A smaller House of Lords: The report of the Lord Speaker's committee on the size of the House Contents

4Developments since the publication of the Burns Report

The Prime Minister’s response to Burns

51.As the Burns Committee’s report is explicitly designed to be implemented without requiring legislation, new peers would continue to be appointed by the Queen on the advice of the Prime Minister. The whole system proposed by the Burns Committee is, therefore, dependent on current and future Prime Ministers voluntarily adhering to the appointment limits and proportions outlined in its Report.53

52.The Prime Minster wrote to the Lord Speaker in response to the Report on 20 February 2018. She described the Burns Report as “thorough and careful” and “a serious attempt to take the challenge presented to them”.54 She set out that, after making a small number of “legacy” appointments arising from the previous general election, her intention was to act with restraint when making “further appointments over the remainder of this Parliament”.55 She however emphasised that any restraint on her part would only have a limited effect on reducing the size of the House, unless House members themselves were willing to retire. Equally, however, her letter acknowledged that during the debate on the Burns Report in the House of Lords in December 2017, “a number of speakers made clear that, without an assurance of restraint by the Prime Minister, they would be reluctant to take advantage of their ability to retire”.56

53.The Prime Minster identified two separate types of recommendations in the Burns Report: those “which are necessary to achieve the reduction in the size of the House of Lords”; and those which would “establish mechanisms by which the House would thereafter by maintained.”57 The Prime Minister expressed caution about the constitutional issues associated with the second set of recommendations, which she suggested would have “a significant impact on the composition and, therefore, the character and functions of the House of Lords”.58 These issues, she suggested, would “require careful thought and wider engagement, particularly with the House of Commons”.59 In this category she particularly identified the proposals for fixed 15-year terms.

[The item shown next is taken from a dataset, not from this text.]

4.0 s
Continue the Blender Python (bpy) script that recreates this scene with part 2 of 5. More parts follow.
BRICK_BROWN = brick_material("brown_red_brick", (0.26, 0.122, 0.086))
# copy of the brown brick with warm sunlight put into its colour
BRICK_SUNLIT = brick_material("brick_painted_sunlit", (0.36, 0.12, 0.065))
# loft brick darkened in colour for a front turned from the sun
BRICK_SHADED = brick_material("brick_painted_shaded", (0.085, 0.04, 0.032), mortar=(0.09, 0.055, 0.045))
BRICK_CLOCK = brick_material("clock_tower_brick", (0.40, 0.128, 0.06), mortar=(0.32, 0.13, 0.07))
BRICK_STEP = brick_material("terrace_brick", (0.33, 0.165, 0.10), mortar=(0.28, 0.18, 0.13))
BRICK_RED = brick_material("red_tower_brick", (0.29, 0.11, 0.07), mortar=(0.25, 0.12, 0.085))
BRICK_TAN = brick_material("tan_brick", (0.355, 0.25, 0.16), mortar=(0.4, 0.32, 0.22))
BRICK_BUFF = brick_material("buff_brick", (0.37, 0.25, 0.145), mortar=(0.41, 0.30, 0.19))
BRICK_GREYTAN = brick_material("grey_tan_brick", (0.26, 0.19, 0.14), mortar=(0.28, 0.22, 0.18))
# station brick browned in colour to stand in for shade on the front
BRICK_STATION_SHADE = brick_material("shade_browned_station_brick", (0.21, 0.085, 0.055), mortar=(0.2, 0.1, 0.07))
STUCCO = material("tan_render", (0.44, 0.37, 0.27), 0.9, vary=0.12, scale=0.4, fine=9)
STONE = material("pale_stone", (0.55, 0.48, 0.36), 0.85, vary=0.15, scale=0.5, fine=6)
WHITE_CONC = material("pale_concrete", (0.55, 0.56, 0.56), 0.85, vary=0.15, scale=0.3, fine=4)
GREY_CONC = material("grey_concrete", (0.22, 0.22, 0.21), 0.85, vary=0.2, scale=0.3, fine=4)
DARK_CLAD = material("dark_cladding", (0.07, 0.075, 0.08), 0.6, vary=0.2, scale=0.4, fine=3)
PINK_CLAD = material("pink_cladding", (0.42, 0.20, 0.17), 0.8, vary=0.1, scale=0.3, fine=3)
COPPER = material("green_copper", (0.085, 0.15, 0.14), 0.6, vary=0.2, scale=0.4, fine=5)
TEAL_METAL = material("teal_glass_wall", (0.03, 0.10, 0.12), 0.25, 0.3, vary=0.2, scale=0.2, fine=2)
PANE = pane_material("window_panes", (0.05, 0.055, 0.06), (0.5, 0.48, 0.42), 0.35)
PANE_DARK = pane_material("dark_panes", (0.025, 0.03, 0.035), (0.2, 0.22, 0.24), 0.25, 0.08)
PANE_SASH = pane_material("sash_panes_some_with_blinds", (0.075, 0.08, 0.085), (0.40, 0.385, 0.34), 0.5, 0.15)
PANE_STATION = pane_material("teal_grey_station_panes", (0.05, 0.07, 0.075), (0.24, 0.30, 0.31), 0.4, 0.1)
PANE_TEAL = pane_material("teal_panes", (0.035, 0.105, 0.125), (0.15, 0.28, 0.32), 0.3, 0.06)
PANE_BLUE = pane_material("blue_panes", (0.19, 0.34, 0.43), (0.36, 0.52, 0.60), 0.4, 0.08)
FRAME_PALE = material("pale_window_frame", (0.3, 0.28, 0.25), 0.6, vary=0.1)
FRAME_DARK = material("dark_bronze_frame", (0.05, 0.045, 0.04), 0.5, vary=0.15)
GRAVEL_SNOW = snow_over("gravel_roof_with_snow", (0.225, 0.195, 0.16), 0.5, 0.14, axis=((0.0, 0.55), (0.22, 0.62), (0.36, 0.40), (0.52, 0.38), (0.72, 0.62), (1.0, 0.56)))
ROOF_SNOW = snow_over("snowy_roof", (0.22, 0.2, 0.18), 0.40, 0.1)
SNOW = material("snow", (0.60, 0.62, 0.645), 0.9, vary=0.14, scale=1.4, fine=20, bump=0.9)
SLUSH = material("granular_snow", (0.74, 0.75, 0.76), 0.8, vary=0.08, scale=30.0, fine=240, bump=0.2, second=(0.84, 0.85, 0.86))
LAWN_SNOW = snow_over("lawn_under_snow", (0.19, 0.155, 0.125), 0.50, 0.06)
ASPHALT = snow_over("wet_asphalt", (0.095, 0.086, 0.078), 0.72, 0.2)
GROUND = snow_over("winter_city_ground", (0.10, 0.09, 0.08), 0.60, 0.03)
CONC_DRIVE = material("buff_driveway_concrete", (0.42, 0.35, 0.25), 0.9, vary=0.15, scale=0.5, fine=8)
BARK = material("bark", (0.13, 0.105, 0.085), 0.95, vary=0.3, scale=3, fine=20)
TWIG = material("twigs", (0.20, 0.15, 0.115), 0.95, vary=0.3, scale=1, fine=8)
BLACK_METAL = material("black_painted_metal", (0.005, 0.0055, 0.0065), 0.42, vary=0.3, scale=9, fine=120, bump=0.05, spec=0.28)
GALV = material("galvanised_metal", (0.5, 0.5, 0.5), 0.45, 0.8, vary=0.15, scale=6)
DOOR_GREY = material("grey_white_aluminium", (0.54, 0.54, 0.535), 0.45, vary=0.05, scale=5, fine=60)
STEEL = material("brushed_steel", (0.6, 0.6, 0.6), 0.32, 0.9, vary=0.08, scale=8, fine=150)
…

54.We welcome the Prime Minister’s letter to the Lord Speaker and her commitment to show restraint in making appointments for the rest of the Parliament. However, in order to ensure progress, it is essential that this commitment is made more concrete. As such we urge the Prime Minister to commit to the principle of two-out, one-in, as proposed by the Burns Committee, and to the future appointment formula based on general election results.

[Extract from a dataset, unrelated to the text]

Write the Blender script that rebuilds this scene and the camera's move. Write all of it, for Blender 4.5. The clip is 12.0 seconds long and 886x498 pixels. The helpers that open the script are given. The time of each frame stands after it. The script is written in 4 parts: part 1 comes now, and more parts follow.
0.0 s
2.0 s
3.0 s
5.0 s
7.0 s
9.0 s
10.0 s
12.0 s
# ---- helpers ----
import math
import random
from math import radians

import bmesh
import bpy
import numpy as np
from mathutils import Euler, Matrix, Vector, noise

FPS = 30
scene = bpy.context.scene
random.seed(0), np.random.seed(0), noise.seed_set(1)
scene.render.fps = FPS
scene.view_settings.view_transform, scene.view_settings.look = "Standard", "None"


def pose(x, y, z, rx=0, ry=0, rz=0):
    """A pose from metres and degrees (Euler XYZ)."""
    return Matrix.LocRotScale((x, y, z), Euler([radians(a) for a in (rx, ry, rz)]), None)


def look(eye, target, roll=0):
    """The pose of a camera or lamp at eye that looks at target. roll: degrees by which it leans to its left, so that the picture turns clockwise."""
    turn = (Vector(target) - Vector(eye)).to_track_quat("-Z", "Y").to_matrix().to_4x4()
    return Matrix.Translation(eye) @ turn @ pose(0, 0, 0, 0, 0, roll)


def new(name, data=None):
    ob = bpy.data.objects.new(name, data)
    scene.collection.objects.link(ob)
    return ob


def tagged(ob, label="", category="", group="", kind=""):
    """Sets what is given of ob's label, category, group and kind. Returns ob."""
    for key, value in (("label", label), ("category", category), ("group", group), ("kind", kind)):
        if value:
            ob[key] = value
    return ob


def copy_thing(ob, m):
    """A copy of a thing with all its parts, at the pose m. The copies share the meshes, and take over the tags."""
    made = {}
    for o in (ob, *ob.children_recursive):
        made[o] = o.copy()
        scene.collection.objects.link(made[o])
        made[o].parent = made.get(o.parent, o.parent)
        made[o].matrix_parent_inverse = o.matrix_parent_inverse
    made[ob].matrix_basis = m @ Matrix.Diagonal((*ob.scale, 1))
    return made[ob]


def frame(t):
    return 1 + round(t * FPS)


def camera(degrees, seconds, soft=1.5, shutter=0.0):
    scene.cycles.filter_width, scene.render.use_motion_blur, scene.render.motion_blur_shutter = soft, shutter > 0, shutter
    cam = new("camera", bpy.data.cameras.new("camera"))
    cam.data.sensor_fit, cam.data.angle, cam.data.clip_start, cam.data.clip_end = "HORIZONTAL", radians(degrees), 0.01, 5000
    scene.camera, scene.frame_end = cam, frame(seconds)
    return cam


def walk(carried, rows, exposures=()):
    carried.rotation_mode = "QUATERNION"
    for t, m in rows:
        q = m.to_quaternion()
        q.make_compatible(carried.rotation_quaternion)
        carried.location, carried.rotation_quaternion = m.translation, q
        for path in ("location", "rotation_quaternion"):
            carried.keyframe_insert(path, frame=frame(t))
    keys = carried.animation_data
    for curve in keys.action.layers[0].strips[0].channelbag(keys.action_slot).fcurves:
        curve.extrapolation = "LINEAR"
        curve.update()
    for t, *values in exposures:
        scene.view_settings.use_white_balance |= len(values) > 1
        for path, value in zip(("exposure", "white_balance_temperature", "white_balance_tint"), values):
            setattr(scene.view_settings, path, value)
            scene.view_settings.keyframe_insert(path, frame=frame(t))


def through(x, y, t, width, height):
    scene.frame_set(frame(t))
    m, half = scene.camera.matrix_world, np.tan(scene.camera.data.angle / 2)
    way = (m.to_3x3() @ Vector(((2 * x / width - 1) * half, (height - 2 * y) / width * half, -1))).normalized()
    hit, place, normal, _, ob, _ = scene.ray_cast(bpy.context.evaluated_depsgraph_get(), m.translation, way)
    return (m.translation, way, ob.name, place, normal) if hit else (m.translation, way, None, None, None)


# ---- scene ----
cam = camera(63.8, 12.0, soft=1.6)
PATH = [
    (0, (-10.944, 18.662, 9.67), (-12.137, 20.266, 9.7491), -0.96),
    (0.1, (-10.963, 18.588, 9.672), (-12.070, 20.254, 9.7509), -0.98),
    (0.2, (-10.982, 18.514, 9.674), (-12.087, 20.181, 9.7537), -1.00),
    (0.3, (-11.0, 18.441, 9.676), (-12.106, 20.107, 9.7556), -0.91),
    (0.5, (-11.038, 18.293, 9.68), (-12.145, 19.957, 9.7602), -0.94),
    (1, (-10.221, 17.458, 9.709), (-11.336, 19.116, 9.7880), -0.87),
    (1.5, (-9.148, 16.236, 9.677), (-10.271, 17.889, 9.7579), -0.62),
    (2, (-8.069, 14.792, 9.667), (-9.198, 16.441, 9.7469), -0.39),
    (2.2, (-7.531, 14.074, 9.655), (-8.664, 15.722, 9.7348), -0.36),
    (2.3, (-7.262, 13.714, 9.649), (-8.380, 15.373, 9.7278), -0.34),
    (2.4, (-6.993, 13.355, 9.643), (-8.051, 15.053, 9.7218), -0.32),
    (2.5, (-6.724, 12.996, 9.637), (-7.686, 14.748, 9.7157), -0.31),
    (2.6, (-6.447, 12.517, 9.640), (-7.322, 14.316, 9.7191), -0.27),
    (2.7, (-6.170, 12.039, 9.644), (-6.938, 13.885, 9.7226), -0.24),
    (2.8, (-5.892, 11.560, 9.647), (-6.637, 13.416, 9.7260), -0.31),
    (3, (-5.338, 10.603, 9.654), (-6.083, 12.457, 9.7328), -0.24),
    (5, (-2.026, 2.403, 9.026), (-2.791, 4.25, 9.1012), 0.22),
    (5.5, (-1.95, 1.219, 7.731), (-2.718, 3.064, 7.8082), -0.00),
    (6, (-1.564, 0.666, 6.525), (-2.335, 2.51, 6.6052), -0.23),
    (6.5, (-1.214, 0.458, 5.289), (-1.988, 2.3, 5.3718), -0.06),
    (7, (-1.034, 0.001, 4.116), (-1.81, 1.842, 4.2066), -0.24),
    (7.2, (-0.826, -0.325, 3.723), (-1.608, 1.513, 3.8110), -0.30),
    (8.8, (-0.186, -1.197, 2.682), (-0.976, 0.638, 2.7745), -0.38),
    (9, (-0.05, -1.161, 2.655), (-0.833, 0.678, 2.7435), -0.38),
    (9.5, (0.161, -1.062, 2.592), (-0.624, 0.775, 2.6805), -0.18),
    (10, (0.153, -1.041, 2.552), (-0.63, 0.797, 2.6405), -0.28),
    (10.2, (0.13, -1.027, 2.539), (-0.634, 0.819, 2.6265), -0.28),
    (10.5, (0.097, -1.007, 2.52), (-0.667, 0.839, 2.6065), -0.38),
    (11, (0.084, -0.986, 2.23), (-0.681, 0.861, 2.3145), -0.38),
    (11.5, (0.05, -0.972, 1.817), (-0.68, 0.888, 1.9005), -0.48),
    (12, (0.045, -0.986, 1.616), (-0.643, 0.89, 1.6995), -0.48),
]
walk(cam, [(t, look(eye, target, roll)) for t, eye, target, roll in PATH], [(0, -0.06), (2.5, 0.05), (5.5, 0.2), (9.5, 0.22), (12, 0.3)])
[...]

The Second Report of the Lord Speaker’s Committee on the size of the House

55.A year after its initial Report, the Burns Committee published a second report on 24 October 2018, commenting on the Prime Minister’s letter, and setting out the departures and appointments since the General Election in June 2017.60 The Burns Committee welcomed the Prime Minister’s suggestion that, following a period of restraint, arrangements could be formalised, and it re-emphasised the importance of capping the membership of the House of Lords.61 It accepted that the introduction of fixed terms for peerages was a constitutionally significant measure, but re-emphasised the “robust advice” that it had received from leading experts that these proposals were “constitutionally and legally sound”.62

56.The Burns Committee noted that in the year since the general election, departures had exceeded those estimated in its first Report–representing 36 departures, compared to the annual proposed benchmark of 31. However, proposed appointments had also overall been exceeded, reaching 25 in the period since the general election. Nonetheless, the Burns Committee accepted the Prime Minister’s description of the 13 appointments that she made on 18 May 2018 as a “legacy issue”, and conceded that these should not be included in the overall calculations.63 When this factor is taken into account, the figures fall within the numbers set out in the Burns Report as shown in table 3 below.

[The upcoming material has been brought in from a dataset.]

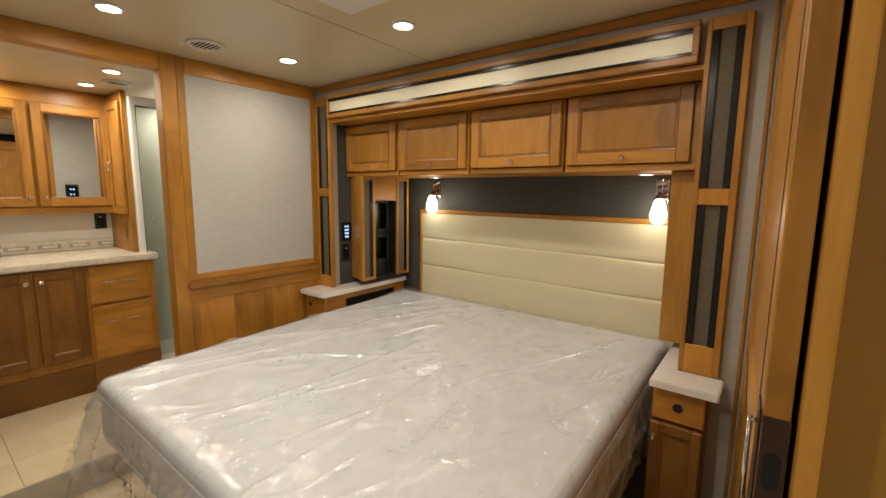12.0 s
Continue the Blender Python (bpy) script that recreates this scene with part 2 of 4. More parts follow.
def film_material():
    """Thin milky polythene: half see-through, crumpled, with sharp sparkles along its creases."""
    m, n, l, b = mat("clear_plastic_film")
    tr = n.new("ShaderNodeBsdfTransparent")
    df = n.new("ShaderNodeBsdfDiffuse")
    tl = n.new("ShaderNodeBsdfTranslucent")
    for d in (df, tl):
        d.inputs[0].default_value = (0.78, 0.815, 0.865, 1)
    milk = n.new("ShaderNodeMixShader")
    milk.inputs[0].default_value = 0.4
    l.new(df.outputs[0], milk.inputs[1])
    l.new(tl.outputs[0], milk.inputs[2])
    gl = n.new("ShaderNodeBsdfGlossy")
    gl.inputs[1].default_value = 0.14
    flat = mapped(n, l, (1, 1, 1))

    def ridged(scale, vec, warp):
        f = noise_tex(n, l, vec, scale, 2, 0.5, warp)
        sub = n.new("ShaderNodeMath")
        sub.operation = "SUBTRACT"
        l.new(f, sub.inputs[0])
        sub.inputs[1].default_value = 0.5
        ab = n.new("ShaderNodeMath")
        ab.operation = "ABSOLUTE"
        l.new(sub.outputs[0], ab.inputs[0])
        mr = n.new("ShaderNodeMapRange")
        mr.inputs[1].default_value, mr.inputs[2].default_value = 0.0, 0.16
        mr.inputs[3].default_value, mr.inputs[4].default_value = 1.0, 0.0
        l.new(ab.outputs[0], mr.inputs[0])
        return mr.outputs[0]

    coarse = noise_tex(n, l, mapped(n, l, (0.8, 1.5, 1.0)), 30, 1, 0.5, 1.2)
    fine = noise_tex(n, l, mapped(n, l, (1.2, 1, 1)), 66, 1, 0.5, 0.8)
    h = mixc(n, l, 0.3, mixc(n, l, 0.42, coarse, fine), ridged(15, mapped(n, l, (0.8, 1.5, 1.0)), 0.7))
    # crumpled patches with calmer film between them
    calm = ramp(n, l, noise_tex(n, l, flat, 3.2, 3, 0.5, 0.6), [(0.36, (0.25, 0.25, 0.25)), (0.58, (1, 1, 1))])
    bp = n.new("ShaderNodeBump")
    bp.inputs["Distance"].default_value = 0.0038
    l.new(calm, bp.inputs["Strength"])
    l.new(h, bp.inputs["Height"])
    l.new(bp.outputs[0], gl.inputs["Normal"])
    soft_ = noise_tex(n, l, flat, 6, 4, 0.6, 1.2)
    milky = n.new("ShaderNodeMapRange")
    milky.inputs[1].default_value, milky.inputs[2].default_value = 0.3, 0.7
    milky.inputs[3].default_value, milky.inputs[4].default_value = 0.14, 0.36
    l.new(soft_, milky.inputs[0])
    m1, m2 = n.new("ShaderNodeMixShader"), n.new("ShaderNodeMixShader")
    l.new(milky.outputs[0], m1.inputs[0])
    l.new(tr.outputs[0], m1.inputs[1])
    l.new(milk.outputs[0], m1.inputs[2])
    lw = n.new("ShaderNodeLayerWeight")
    lw.inputs[0].default_value = 0.5
    power = n.new("ShaderNodeMath")
    power.operation = "POWER"
    l.new(lw.outputs["Facing"], power.inputs[0])
    power.inputs[1].default_value = 4.0
    gloss = n.new("ShaderNodeMath")
    gloss.operation = "MULTIPLY_ADD"
    l.new(power.outputs[0], gloss.inputs[0])
    gloss.inputs[1].default_value, gloss.inputs[2].default_value = 0.62, 0.09
    l.new(gloss.outputs[0], m2.inputs[0])
    l.new(m1.outputs[0], m2.inputs[1])
    l.new(gl.outputs[0], m2.inputs[2])
    l.new(m2.outputs[0], n["Material Output"].inputs[0])
    return m


FILM = film_material()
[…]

Table 3: Departures and Appointments for House of Lords Year 1 after 2017 General Election

Group

Expected Departures Year 1

Actual Departures Year 1

Expected Appointments Year 1

Actual Appointments Year 1

Adjusted Appointments Year 1

Con

10

11

5.2

12

3

Lab

8

13

4.6

3

0

LD

4

1

0.6

0

0

XB

7

10

3.4

9

9

Other

2

1

1.2

1

0

Total

31

36

15

25

12

Source: Second Report of the Lord Speakers Committee on Size of the House, 24 October 2018

57.We are encouraged by the overall figures for year 1 in the Second Report of the Burns Committee. These figures do seem to support our recommendation above that the rate of reduction could be increased through cooperation of the party groups.